Start of Exercise input

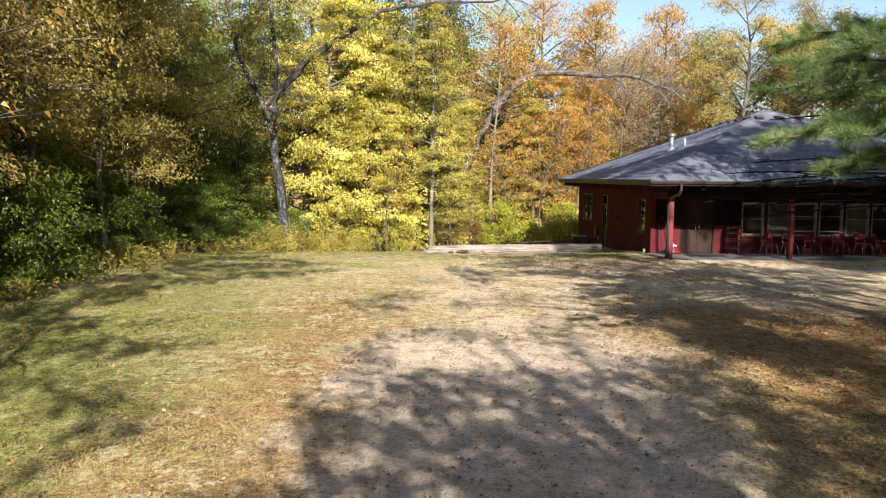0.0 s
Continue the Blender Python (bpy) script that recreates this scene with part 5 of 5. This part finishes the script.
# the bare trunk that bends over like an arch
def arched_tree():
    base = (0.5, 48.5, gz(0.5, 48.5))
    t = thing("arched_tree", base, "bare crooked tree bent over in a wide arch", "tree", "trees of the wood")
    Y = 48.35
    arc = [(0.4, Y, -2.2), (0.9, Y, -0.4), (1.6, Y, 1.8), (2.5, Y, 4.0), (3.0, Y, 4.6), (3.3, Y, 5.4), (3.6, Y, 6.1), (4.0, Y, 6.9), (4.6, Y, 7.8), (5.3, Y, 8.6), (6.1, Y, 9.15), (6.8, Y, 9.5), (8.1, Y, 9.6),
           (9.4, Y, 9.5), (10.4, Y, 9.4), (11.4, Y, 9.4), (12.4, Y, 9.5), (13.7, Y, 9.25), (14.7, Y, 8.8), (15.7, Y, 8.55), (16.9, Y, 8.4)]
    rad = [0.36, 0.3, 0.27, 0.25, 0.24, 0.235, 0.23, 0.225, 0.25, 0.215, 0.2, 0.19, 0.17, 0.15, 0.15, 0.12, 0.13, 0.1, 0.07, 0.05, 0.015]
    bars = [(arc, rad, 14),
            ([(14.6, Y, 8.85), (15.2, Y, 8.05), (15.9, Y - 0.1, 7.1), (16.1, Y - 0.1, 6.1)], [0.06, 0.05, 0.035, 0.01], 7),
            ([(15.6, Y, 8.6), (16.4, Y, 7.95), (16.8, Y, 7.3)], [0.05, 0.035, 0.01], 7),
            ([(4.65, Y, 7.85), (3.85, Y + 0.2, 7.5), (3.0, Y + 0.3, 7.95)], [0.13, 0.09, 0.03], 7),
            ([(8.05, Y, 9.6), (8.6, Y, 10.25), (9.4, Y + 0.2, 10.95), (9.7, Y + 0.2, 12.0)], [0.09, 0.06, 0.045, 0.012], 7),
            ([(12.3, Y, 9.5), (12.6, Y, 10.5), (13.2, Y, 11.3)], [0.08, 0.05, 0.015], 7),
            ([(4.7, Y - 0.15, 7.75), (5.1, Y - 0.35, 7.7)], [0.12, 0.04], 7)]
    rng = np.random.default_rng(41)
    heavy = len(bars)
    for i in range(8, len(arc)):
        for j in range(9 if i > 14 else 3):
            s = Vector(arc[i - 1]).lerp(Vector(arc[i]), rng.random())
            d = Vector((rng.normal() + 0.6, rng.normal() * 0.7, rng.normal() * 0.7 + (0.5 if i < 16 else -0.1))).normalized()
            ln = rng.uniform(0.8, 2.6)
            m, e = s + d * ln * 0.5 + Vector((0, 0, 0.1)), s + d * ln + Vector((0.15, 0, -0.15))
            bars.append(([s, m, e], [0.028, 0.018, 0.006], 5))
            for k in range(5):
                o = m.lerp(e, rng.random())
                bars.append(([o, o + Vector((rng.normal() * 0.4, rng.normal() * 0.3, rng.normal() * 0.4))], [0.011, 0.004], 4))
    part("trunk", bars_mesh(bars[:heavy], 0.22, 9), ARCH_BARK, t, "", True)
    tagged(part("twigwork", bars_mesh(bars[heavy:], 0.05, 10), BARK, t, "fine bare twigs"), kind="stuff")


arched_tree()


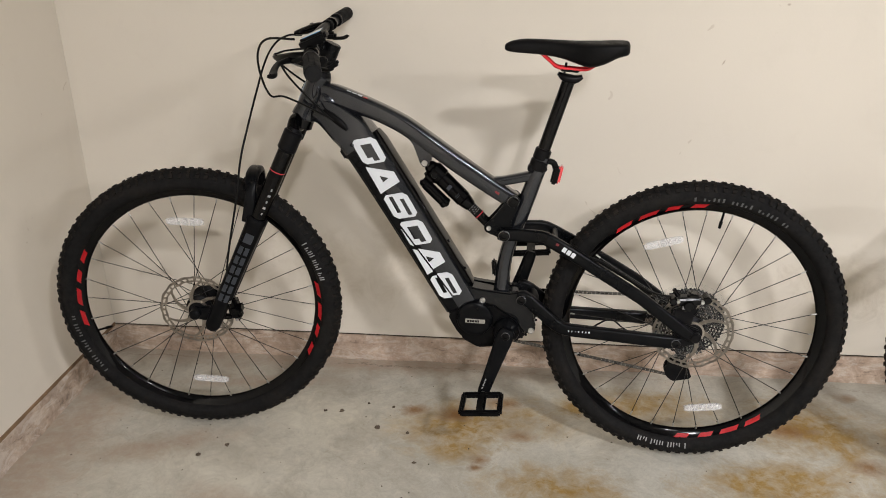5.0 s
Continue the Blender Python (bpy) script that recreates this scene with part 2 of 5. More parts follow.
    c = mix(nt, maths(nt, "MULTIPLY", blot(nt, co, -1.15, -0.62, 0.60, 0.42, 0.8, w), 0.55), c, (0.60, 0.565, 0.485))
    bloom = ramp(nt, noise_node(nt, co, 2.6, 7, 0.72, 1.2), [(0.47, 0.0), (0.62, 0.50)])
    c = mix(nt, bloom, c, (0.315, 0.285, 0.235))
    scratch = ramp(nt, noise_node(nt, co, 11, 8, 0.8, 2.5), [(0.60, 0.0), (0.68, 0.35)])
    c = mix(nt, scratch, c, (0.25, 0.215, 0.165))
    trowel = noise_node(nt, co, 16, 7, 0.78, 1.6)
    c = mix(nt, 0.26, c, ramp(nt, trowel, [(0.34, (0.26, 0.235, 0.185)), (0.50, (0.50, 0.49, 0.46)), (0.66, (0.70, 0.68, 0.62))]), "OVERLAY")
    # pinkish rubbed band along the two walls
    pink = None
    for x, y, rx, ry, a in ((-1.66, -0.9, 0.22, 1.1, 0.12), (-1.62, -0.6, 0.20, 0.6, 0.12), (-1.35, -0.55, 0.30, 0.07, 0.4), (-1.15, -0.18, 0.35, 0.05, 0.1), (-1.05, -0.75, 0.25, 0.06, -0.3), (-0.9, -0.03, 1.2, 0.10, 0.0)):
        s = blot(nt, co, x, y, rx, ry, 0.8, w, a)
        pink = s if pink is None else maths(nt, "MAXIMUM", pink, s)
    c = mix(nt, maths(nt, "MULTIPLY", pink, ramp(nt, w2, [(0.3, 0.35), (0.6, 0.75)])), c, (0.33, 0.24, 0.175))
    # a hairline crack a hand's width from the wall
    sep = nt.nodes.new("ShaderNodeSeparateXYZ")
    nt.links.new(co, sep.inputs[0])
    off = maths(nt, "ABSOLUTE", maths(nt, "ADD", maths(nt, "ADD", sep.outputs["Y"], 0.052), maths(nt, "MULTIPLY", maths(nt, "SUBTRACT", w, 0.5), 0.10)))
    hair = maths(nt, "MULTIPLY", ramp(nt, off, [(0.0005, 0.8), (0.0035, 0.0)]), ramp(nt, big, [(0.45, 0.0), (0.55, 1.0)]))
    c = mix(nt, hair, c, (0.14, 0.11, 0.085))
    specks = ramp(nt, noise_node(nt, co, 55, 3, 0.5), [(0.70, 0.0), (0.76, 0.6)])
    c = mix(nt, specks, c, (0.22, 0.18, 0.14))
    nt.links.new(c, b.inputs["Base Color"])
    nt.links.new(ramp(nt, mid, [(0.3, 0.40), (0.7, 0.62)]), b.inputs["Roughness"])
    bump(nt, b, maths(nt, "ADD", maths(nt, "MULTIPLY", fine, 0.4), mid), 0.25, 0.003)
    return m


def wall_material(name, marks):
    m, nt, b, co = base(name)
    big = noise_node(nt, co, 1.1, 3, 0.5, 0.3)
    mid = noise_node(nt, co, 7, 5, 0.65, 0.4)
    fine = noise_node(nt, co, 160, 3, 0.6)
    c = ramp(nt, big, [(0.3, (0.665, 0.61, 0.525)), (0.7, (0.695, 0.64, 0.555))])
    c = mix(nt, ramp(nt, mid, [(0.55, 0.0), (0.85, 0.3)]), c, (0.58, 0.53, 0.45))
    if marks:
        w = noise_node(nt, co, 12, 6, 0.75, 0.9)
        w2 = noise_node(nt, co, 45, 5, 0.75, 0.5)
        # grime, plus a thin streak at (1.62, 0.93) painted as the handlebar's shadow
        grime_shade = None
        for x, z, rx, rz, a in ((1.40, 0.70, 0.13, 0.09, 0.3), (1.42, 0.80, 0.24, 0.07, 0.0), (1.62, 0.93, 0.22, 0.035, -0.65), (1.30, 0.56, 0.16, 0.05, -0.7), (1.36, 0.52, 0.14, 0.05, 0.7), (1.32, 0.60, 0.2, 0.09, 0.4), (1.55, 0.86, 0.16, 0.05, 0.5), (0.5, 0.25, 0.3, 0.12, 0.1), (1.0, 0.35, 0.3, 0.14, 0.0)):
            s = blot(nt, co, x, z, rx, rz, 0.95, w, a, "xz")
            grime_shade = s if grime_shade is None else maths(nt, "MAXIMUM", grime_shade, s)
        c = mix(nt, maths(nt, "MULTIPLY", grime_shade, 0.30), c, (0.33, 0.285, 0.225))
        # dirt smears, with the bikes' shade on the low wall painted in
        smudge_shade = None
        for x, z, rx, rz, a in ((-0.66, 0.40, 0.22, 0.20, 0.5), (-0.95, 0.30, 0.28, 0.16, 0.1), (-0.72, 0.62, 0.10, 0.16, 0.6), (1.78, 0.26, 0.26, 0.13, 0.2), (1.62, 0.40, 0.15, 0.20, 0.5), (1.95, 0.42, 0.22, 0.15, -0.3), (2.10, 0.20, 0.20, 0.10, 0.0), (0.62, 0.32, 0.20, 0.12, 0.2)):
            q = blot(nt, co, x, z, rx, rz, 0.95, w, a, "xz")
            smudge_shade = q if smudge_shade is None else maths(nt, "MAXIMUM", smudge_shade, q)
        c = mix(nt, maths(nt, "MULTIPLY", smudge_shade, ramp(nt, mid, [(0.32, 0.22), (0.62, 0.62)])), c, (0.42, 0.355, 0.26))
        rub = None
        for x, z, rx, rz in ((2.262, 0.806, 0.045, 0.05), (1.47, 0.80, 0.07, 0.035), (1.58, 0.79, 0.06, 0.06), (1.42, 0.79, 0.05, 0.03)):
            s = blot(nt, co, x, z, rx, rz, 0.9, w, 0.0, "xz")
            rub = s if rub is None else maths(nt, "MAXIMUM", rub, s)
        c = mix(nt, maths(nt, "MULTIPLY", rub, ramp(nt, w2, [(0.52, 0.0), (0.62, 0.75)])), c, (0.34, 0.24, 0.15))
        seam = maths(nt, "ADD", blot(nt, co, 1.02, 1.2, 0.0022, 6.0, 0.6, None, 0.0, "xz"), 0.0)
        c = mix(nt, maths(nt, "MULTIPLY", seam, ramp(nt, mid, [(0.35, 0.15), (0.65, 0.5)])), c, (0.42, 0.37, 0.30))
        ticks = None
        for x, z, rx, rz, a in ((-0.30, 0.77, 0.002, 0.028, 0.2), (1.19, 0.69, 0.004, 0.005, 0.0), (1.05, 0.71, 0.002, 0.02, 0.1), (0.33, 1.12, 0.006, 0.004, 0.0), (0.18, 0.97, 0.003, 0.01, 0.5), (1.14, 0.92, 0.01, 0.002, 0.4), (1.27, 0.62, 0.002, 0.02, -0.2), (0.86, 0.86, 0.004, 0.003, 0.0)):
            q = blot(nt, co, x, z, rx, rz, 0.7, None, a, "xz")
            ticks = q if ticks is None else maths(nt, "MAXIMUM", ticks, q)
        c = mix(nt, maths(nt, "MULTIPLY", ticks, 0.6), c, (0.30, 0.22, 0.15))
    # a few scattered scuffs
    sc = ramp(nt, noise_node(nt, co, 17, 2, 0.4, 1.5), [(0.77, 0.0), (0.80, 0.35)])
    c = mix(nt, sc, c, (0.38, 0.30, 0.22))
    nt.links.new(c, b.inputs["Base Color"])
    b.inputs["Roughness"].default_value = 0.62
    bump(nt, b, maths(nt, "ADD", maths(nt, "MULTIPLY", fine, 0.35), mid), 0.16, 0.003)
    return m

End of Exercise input

* Set exercise *
Extract every line that has the string "this" in it.

* Correct answer *
Continue the Blender Python (bpy) script that recreates this scene with part 5 of 5. This part finishes the script.
Continue the Blender Python (bpy) script that recreates this scene with part 2 of 5. More parts follow.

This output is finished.